Gone this time are $300 million in credits to fund real estate development around Lambert. Gone, too, is the lofty name; this version is dubbed the bureaucratic Missouri Export Incentive Act. What remains is an eight-year, $60 million tax credit strictly for air cargo flights from St. Louis.

“We want to keep it simple, and focused,” said Dan Mehan, chairman of the Midwest Hub Commission. “It’s very much slimmed down from what you’ve seen in the past.”

As with earlier efforts, the incentive is designed to lower the cost of shipping through Lambert enough that cargo airlines and freight forwarders — the companies that route most international air freight — decide it’s worthwhile to come here instead of more-established hubs in Chicago, Atlanta or Dallas.

Once that happens, the theory goes, the airport will develop a critical mass that can compete on cargo without subsidy.

“I think if we saw one come, we’d get a second,” said Lambert Airport director Rhonda Hamm-Niebruegge. “You’re not going to get dozens overnight, but people would say let’s give it a shot. Eventually you’d build something.”

But that’s been the plan since the Aerotropolis bill first surfaced two years ago, when it was proposed as a tool to seal the deal with Chinese airlines that Lambert had been courting. Those talks resulted in two flights from Shanghai in the fall of 2011, but those stopped after Aerotropolis died in the legislature, and there’s been none since.

China Cargo still has eight months left on its two-year warehouse lease at Lambert, but the airport now is looking for cargo partners well beyond China, to airlines from other Asian countries, Latin America and Europe. At one point, the airport was “really close” to landing a European carrier, said Hamm-Niebruegge, but it fell through.

Last year, St. Louis County established a $3 million fund to subsidize cargo flights, but it has not been used. Airlines, say Hamm-Niebruegge, worry that they would burn through that pot too quickly; having a program worth $7.5 million a year for eight years will give the effort more staying power.

“It’s so critical for us to have a long-term view,” she said.

A lack of incentives isn’t the only reason cargo has been slow to develop at Lambert. Cargo has been slow everywhere the last couple of years. Air freight shipments globally fell 1 percent in 2011, according to a recent report by Boeing Co., and were down roughly 2 percent through the first eight months of 2012. Freight from Asia to North America — the backbone of Lambert’s earlier effort — was down 5 percent as China’s economy cooled off.

Still, Boeing is predicting global air freight will double over the next two decades, and it makes sense for St. Louis to try to grow with it, said Sen. Eric Schmitt, R-Glendale, who’s sponsoring the new cargo bill.

“It’s important for the airport to remain viable, and cargo is a big piece of that,” he said.

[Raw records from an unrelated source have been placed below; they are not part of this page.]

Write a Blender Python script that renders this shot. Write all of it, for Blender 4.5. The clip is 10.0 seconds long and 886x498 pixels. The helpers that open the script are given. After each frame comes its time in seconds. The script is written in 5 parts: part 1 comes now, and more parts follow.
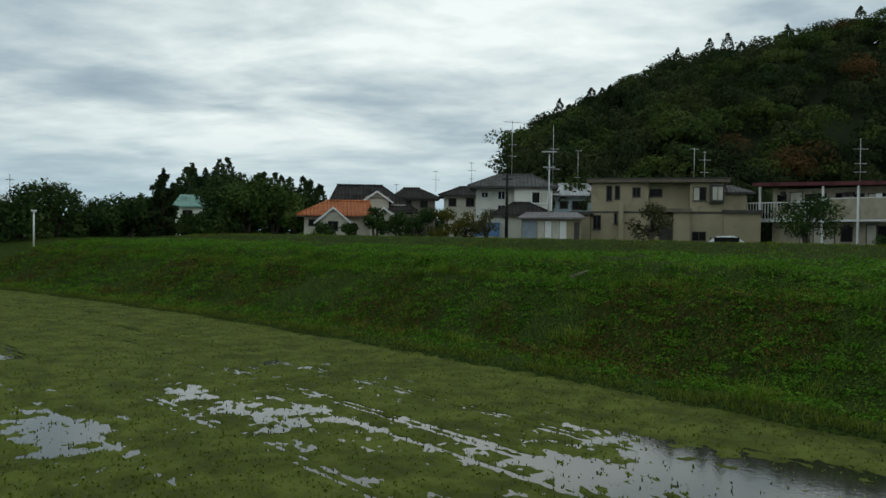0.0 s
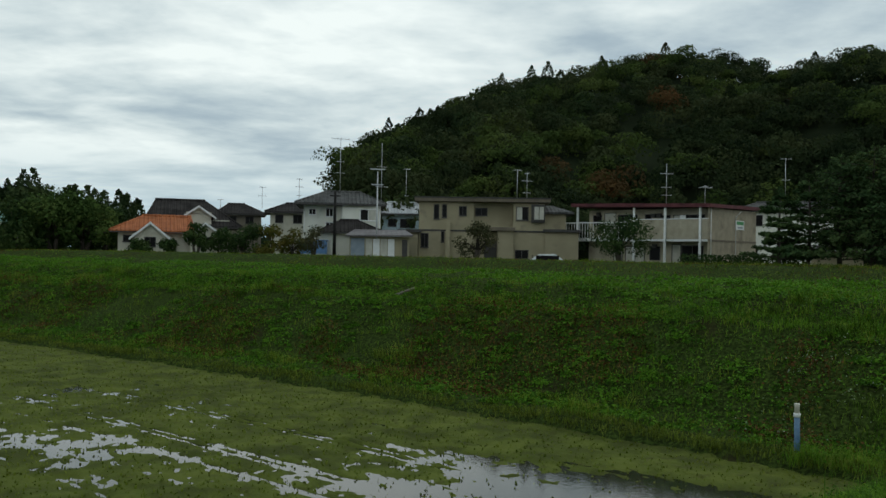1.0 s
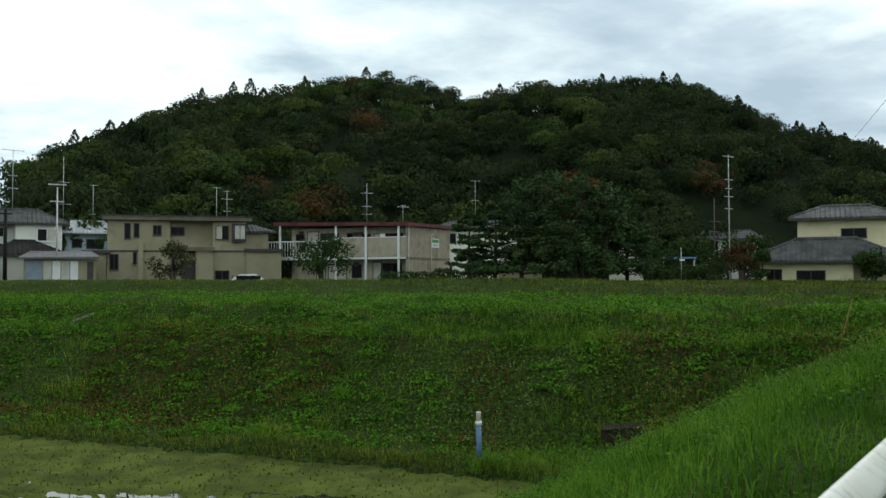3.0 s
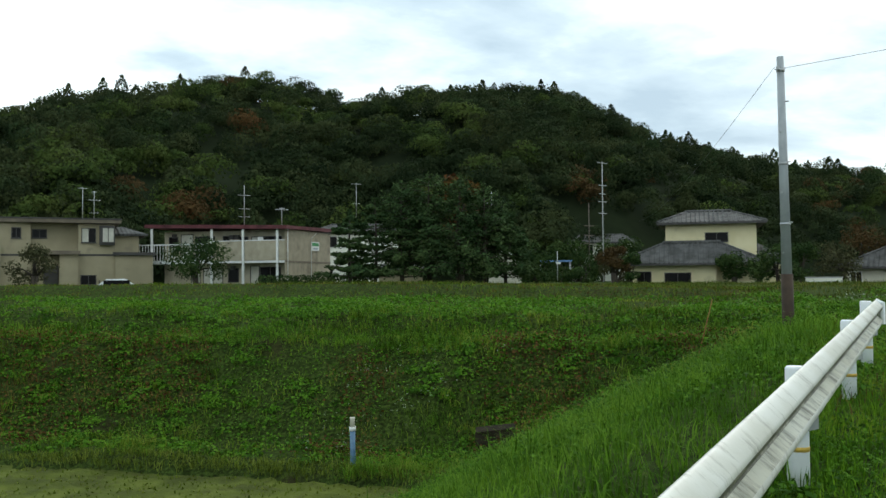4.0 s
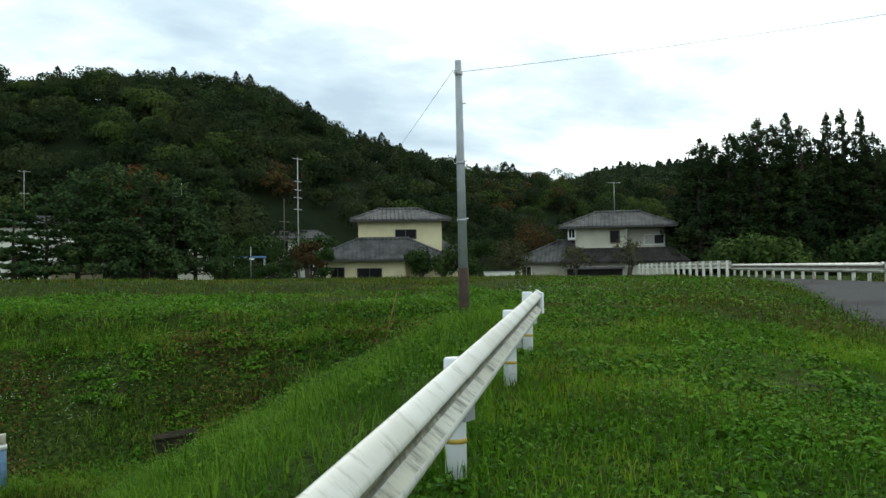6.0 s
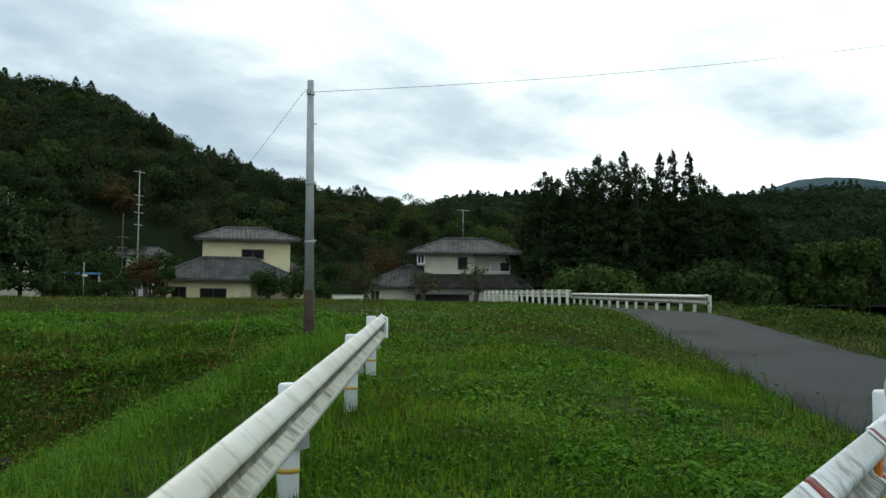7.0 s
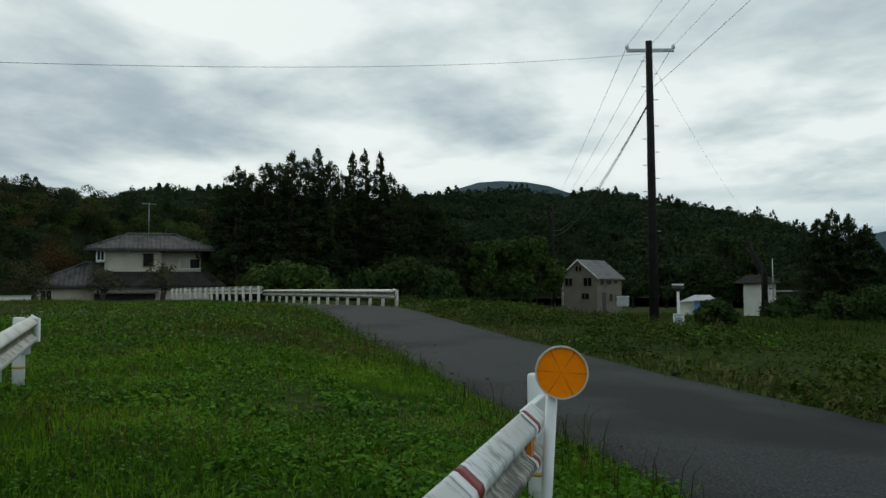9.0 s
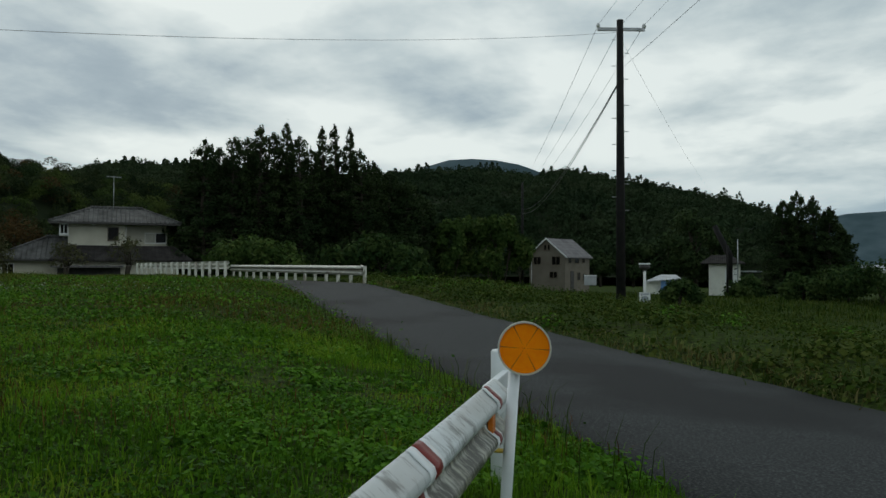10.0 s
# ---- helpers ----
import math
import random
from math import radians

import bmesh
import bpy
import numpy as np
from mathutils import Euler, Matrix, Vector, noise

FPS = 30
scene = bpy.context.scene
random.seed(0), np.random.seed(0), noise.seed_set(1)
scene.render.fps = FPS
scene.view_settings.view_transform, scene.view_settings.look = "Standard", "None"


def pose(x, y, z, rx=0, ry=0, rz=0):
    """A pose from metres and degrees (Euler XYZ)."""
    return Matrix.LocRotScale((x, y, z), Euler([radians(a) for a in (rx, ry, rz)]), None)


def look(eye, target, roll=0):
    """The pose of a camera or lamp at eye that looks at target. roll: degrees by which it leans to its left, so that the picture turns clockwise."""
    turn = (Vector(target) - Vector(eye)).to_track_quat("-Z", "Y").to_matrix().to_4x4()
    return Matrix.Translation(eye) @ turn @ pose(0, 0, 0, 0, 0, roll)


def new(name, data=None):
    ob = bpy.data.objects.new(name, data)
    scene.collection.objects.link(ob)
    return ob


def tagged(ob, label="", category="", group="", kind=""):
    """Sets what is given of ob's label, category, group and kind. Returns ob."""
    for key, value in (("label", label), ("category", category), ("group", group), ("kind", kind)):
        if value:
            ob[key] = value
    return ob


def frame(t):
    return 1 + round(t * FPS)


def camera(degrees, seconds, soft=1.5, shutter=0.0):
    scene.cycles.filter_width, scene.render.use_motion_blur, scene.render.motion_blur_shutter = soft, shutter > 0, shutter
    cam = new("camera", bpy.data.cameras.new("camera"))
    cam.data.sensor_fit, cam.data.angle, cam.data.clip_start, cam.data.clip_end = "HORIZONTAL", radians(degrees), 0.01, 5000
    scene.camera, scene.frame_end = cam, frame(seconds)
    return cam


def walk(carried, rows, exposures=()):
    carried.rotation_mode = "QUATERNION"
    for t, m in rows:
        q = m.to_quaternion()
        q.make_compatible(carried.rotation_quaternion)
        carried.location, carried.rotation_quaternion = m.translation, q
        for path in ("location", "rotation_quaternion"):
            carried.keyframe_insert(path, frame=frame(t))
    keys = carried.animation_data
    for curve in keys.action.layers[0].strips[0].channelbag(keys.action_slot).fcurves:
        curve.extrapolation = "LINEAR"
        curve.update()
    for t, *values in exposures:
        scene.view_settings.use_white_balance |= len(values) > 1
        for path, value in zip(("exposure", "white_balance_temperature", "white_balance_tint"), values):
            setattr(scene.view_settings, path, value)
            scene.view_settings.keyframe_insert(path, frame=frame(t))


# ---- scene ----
cam = camera(55.2, 10.0)
# t, eye x y z, yaw, pitch, roll
ROWS = [
    (0.0, -0.002, 0.0, 1.5, 0.012, -1.125, 0.737),
    (0.5, 0.076, 0.282, 1.479, -5.215, -0.522, 0.489),
    (1.0, 0.179, 0.56, 1.445, -11.456, 0.278, 1.012),
    (1.5, 0.302, 0.665, 1.433, -16.153, 0.729, 0.373),
    (2.0, 0.472, 0.763, 1.389, -20.898, 0.614, -0.145),
    (2.5, 0.644, 0.884, 1.414, -25.659, 1.155, 0.017),
    (3.0, 0.79, 0.965, 1.411, -31.026, 1.746, -0.184),
    (4.5, 1.179, 1.071, 1.389, -43.104, 1.988, -0.567),
    (5.0, 1.294, 1.107, 1.378, -48.494, 2.028, -0.795),
    (5.5, 1.42, 1.147, 1.369, -54.067, 1.507, -0.886),
    (7.0, 1.575, 1.138, 1.373, -69.352, 3.037, 0.51),
    (7.5, 1.657, 1.156, 1.369, -74.922, 4.031, 1.468),
    (8.0, 1.679, 1.116, 1.37, -80.667, 3.741, -0.114),
    (8.5, 1.736, 1.086, 1.366, -85.697, 3.294, -0.242),
    (9.0, 1.867, 1.038, 1.347, -89.738, 2.844, -0.398),
    (9.5, 1.947, 1.016, 1.337, -91.386, 2.266, -0.197),
    (10.0, 1.928, 1.008, 1.332, -91.795, 1.32, 0.147),
]


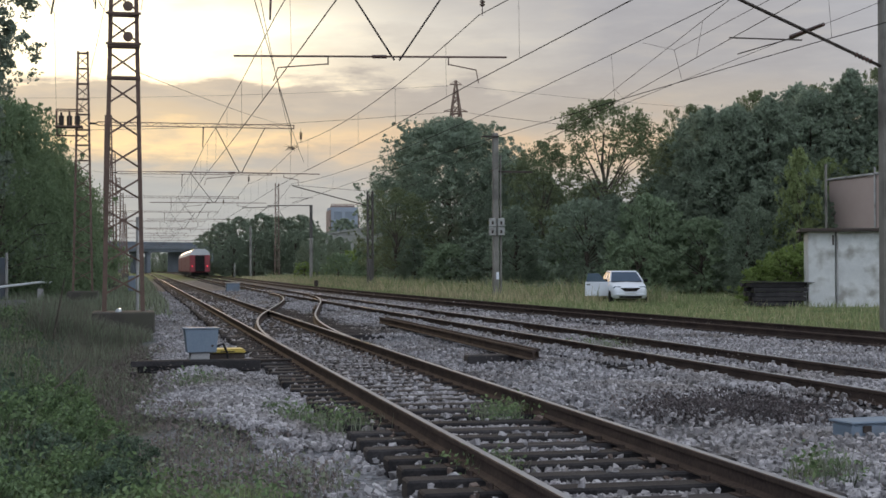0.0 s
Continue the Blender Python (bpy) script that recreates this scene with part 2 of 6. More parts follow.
setmat("train_grey", (0.040, 0.051, 0.066), (0.058, 0.069, 0.084), 0.9, 0.55, spec=0.1, stain=(0.045, 0.050, 0.058))
setmat("train_red", (0.40, 0.030, 0.068), (0.47, 0.045, 0.088), 0.8, 0.5, coat=0.08)
setmat("roof_silver", (0.36, 0.37, 0.39), (0.46, 0.47, 0.48), 1.2, 0.7, spec=0.25)
setmat("dark_glass", (0.010, 0.012, 0.014), (0.016, 0.018, 0.020), 1.0, 0.07, spec=0.4)
setmat("black_rubber", (0.010, 0.010, 0.011), (0.024, 0.022, 0.021), 5.0, 0.7, bump=0.2, spec=0.08)
setmat("bellows_grey", (0.030, 0.029, 0.034), (0.055, 0.052, 0.060), 2.0, 0.8, bump=0.2, spec=0.15)
setmat("band_black", (0.010, 0.010, 0.011), (0.020, 0.019, 0.019), 1.5, 0.06, spec=0.3)
setmat("bogie_dirt", (0.020, 0.018, 0.017), (0.045, 0.038, 0.034), 4.0, 0.85, bump=0.3)
setmat("cabinet_grey", (0.135, 0.18, 0.235), (0.18, 0.225, 0.28), 2.0, 0.6, stain=(0.14, 0.16, 0.19), stain_scale=2.0)
setmat("yellow_paint", (0.42, 0.31, 0.05), (0.52, 0.39, 0.08), 3.0, 0.5)
setmat("tail_red", (0.85, 0.018, 0.085), (0.85, 0.018, 0.085), 1.0, 0.3, emit=1.7)


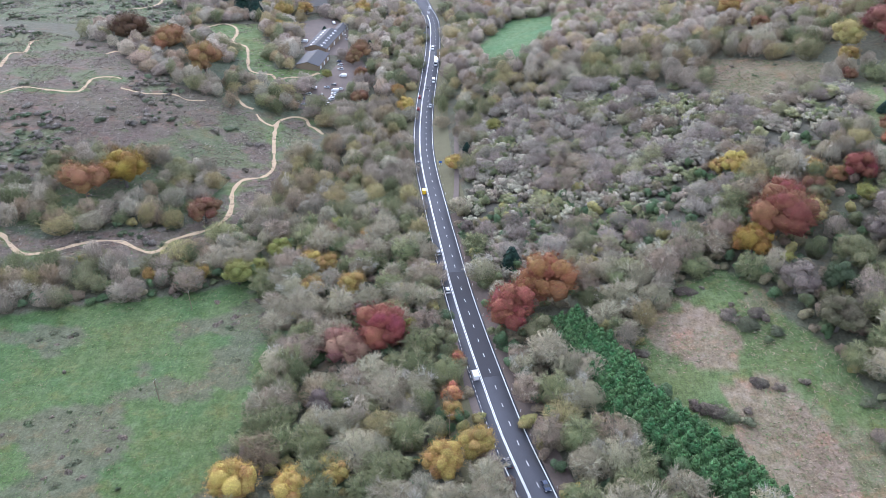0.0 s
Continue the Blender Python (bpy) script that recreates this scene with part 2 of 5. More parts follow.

Schmitt heads the Senate committee that is considering the bill and has scheduled a hearing on it for Wednesday. He’ll be a key figure in navigating it through Jefferson City, as will Rep. Anne Zerr, R-St. Charles, who sponsored a similar bill in the House.

The $60 million incentive was the more-popular piece of the 2011 Aerotropolis bill, which was a key ingredient in that fall’s special session. But it eventually got hung up in a broader debate over tax credit reform and died amid opposition to cuts to credits for historic rehabs and low-income housing.

That debate is still unresolved, though both Gov. Jay Nixon and legislative leaders have put economic development at the top of their agenda for this spring.

Both Schmitt and Mehan, who is president of the Missouri Chamber of Commerce, say they’ve heard good things from lawmakers about the cargo credits so far. But both acknowledge that it’s early in the legislative session and that any economic development bill will have many moving parts.

“Hopefully it’s part of a broader plan of how we position Missouri to compete,” Schmitt said. “Seeing how all this fits together is still an ongoing process.”

But, Mehan points out, this is the third time that lawmakers have heard the cargo hub spiel. And maybe, as they say, the third time will be a charm.